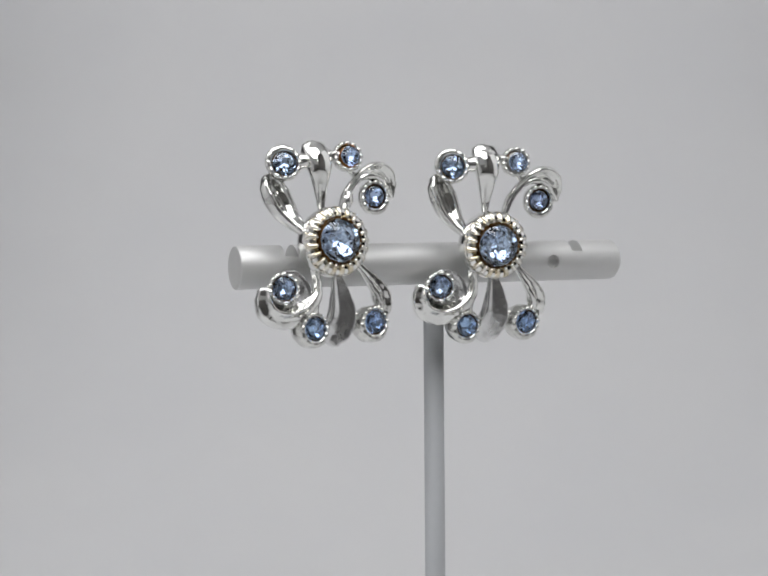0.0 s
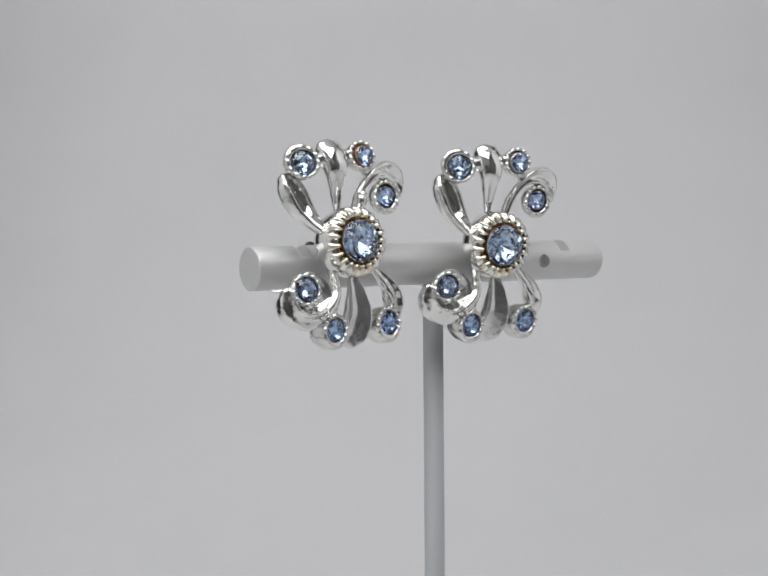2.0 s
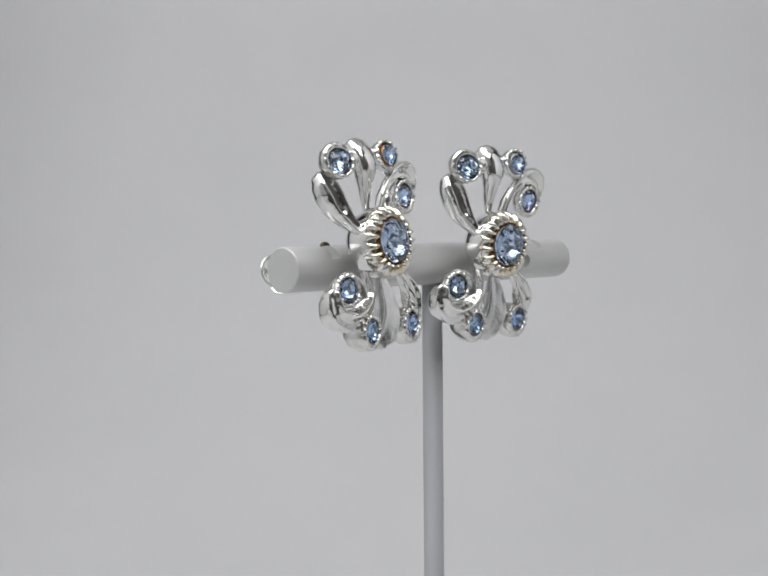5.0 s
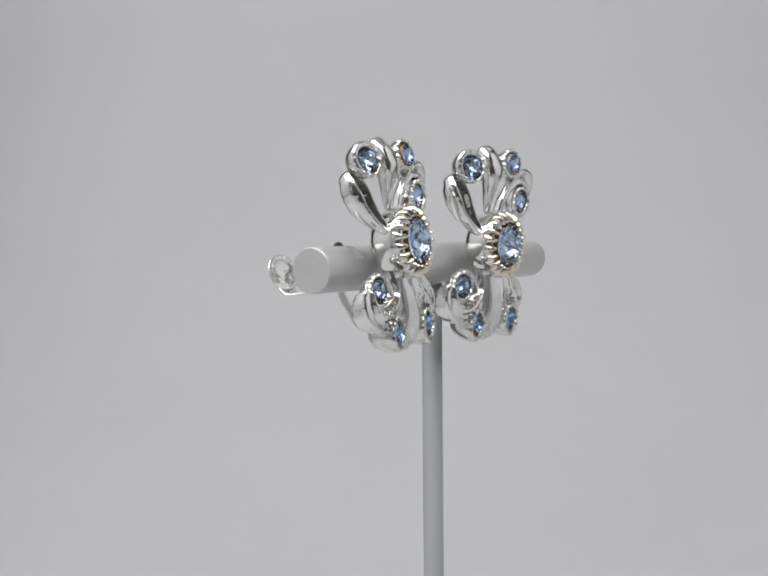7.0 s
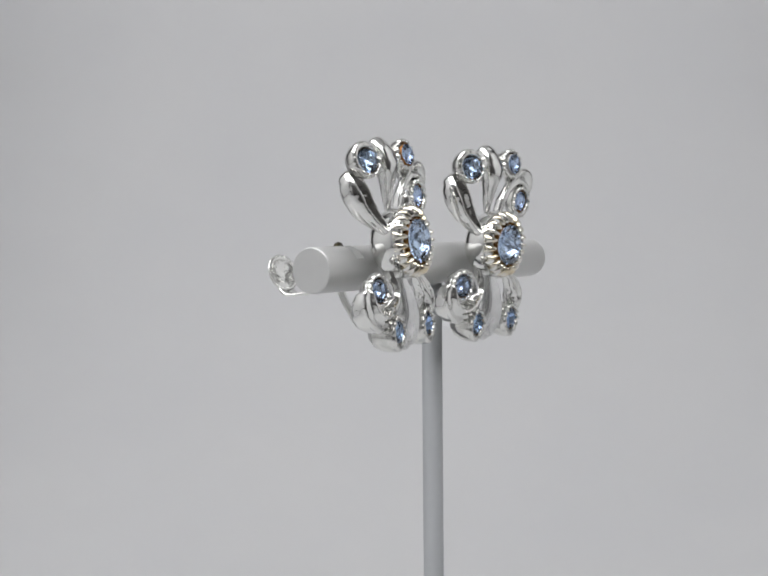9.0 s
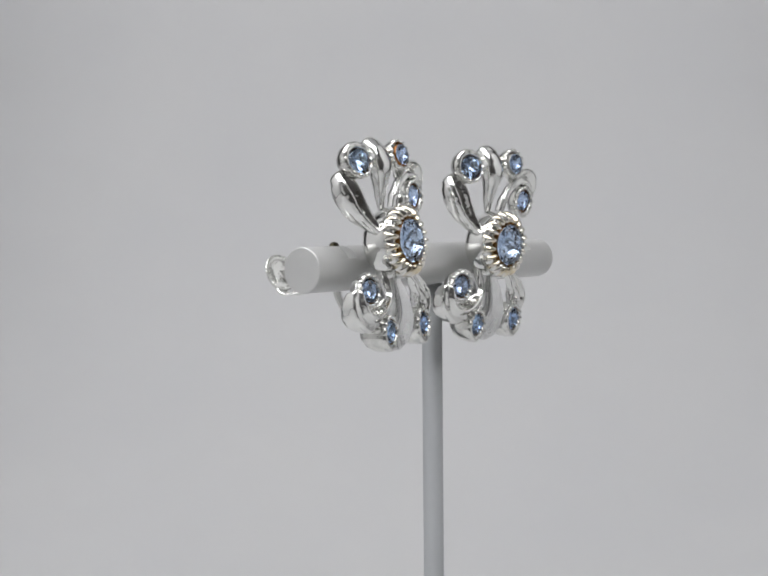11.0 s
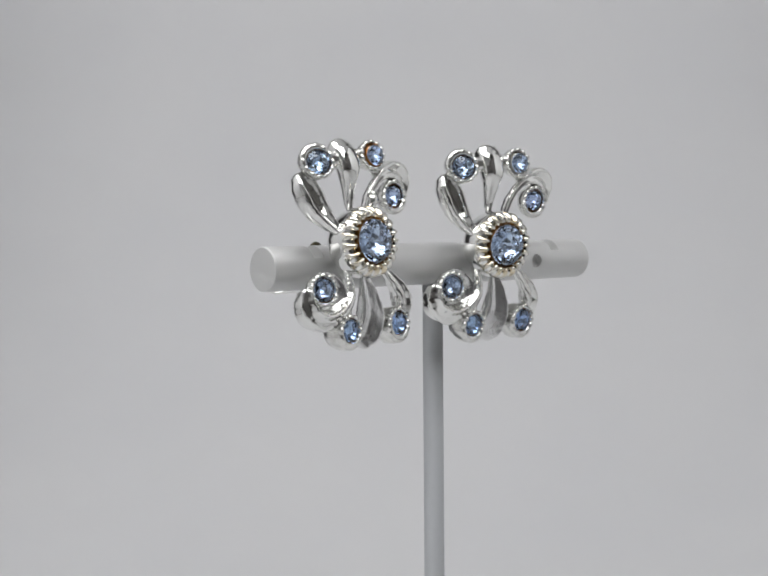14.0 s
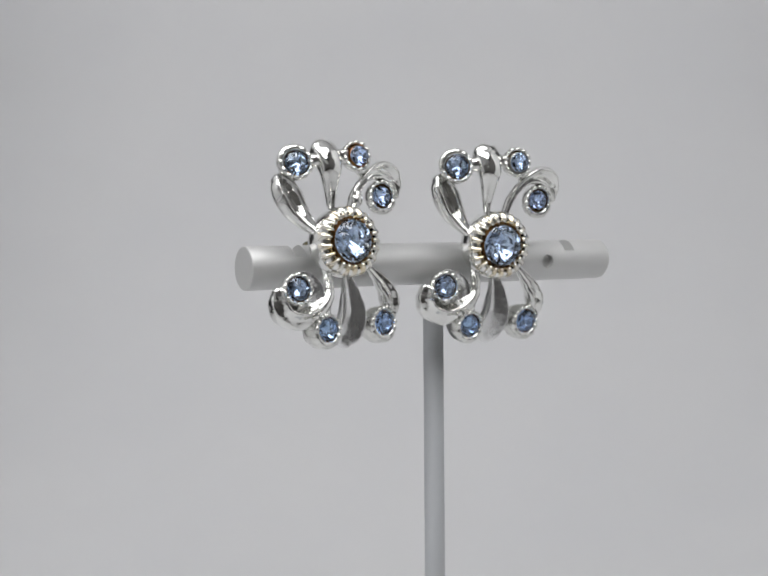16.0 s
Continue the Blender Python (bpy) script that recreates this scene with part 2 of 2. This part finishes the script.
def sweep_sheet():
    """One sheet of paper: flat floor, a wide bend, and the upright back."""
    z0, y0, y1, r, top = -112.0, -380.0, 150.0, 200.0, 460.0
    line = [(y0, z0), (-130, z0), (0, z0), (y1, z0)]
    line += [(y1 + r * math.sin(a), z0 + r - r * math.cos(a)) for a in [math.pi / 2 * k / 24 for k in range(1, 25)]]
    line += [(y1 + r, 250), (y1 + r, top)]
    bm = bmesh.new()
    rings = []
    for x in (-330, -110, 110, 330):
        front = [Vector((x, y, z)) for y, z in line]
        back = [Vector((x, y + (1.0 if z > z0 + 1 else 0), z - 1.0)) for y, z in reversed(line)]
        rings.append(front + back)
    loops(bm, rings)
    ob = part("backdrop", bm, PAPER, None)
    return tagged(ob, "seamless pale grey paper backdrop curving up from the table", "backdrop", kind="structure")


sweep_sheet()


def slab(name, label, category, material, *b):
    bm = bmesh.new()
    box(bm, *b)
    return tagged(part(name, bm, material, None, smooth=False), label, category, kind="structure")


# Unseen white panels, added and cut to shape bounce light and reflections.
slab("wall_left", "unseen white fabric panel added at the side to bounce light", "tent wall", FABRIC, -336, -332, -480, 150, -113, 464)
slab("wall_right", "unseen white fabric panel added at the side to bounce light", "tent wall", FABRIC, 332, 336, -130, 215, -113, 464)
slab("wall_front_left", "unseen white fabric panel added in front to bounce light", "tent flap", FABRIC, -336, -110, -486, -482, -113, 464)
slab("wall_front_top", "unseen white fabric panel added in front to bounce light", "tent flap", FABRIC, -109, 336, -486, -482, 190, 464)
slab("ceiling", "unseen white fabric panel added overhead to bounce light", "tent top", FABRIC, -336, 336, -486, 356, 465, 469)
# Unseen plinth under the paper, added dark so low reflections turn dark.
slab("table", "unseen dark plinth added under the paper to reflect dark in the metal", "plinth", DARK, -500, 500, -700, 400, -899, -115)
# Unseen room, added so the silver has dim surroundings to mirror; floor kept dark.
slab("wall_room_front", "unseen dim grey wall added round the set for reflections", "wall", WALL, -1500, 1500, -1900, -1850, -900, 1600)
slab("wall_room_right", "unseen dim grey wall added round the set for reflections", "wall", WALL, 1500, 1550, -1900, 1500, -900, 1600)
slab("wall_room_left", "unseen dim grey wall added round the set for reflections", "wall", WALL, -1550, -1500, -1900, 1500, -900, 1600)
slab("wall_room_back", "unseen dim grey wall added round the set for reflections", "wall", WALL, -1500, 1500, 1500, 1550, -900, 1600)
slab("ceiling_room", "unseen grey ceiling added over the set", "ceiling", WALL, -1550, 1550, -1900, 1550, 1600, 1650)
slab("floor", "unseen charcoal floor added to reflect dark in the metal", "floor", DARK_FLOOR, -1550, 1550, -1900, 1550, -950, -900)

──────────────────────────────

[To do]: Find all lines where the word "part" appears. Copy them.

[Solved problem]:
Continue the Blender Python (bpy) script that recreates this scene with part 2 of 2. This part finishes the script.
    ob = part("backdrop", bm, PAPER, None)
    return tagged(part(name, bm, material, None, smooth=False), label, category, kind="structure")